“The ‘artworld’ could become more formalized … but most people who are interested in art would probably consider this a bad thing. Such formality would threaten the freshness and exuberance of art.” George Dickie
The current formation of contemporary art is characterised by two variants. On the one hand, art is a blatant mechanism of elite formation revolving around cliques operating via museums, galleries, curators, exhibiting artists, writers, collectors, celebrities, schmoozers, and other power players. On the other hand, art is to be reclaimed against such formal institutions of art and elite formation, and maximally so when it is indistinct from other areas of social practice, even to the point where the designation of ‘art’ is superfluous. With this expansive variant, art is freshest and most exuberant when ‘Art = Reality’.
But does it then maintain its status as art? Can it? Should it?
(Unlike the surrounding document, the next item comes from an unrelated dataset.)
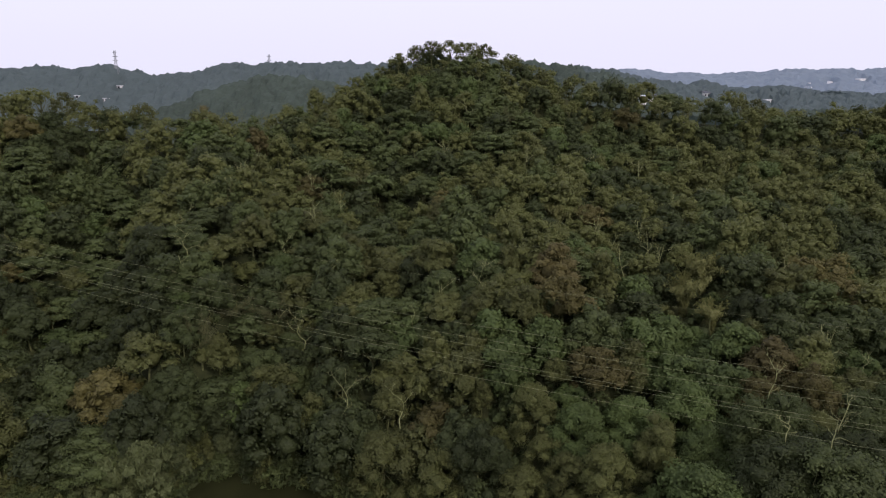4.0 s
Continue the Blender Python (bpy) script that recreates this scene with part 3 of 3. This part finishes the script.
# ---- reeds and bank grass ----
def blades(rng, x, y, z, tall, lean, width):
    """Curved tapering blades rooted at x, y, z."""
    k = len(x)
    a = rng.uniform(0, 2 * np.pi, k)
    out = np.stack([np.cos(a), np.sin(a), 0 * a], 1) * (lean * rng.uniform(0.3, 1.2, k) * tall)[:, None]
    out[:, 0] += 0.10 * tall
    b = rng.uniform(0, np.pi, k)
    w = np.stack([np.cos(b), np.sin(b), 0 * b], 1) * width
    root = np.stack([x, y, z], 1)
    up = np.stack([0 * x, 0 * x, tall], 1)
    midp = root + up * 0.6 + out * 0.35
    v = np.stack([root - w, root + w, midp - w * 0.9, midp + w * 0.9, root + up + out], 1).reshape(-1, 3)
    i = np.arange(k)[:, None] * 5
    return v, np.concatenate([i + [0, 1, 3], i + [0, 3, 2], i + [2, 3, 4]])


def furrow(y):
    return -29.8 - 0.28 * (y - 74) + 0.25 * np.sin(y * 0.35)


def tufts(rng, cx, cy, per, spread, tall, lean, width, leaf=0.2, thin=1, uneven=0.45):
    """Tufts of blades at the centres; each tuft has its own height."""
    k = len(cx)
    swell = np.array([noise.noise(Vector((p * 0.22, q * 0.22, 3.0))) for p, q in zip(cx, cy)])
    h = np.repeat(tall * rng.uniform(0.6, 1.25, k) * (1 + uneven * swell), per)
    x = np.repeat(cx, per) + rng.normal(size=k * per) * spread
    y = np.repeat(cy, per) + rng.normal(size=k * per) * spread
    h = h * rng.uniform(0.55, 1.1, k * per)
    stalks = blades(rng, x, y, height(x, y) - 0.1, h, lean, width)
    k = len(x)
    at = np.stack([x + rng.normal(size=k) * 0.16 + 0.1 * h, y + rng.normal(size=k) * 0.16, height(x, y) + h * rng.uniform(0.5, 0.98, k)], 1)
    at = at[::thin]
    return join([stalks, sprays(rng, at, rng.normal(size=at.shape) * [1, 1, 0.6] + [0, 0, 0.5], leaf, 0.3, 0.5, True)])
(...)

This talk returns to Dickie’s proposal that the basic condition for maintaining art even in its absconding from its formal institutions is, precisely, its informal and spontaneous institutionality. While this allows an expansive art to enter and leave formal institutions without contradiction or inconsistency, it also undermines the claims made for it: the escape from the formal institution of art is, paradoxically, a validation of the magnanimous informality of the power structures of elite-formation. The open museum is the crucial transmission mechanism in this relay.
This condition and logic is specifically that of contemporary art, and it circuitously implements the political logic of neoliberalism’s corrosion of regulatory institutions. Contesting such a configuration requires an art that does not repeat the mistakes of its dissolution by expansion. Dickie’s formulation points the way: such an art against contemporary art requires the formalisation of the artworld, and that means diminishing the exuberance and vitality of art, of its identification with an extra-institutional Real.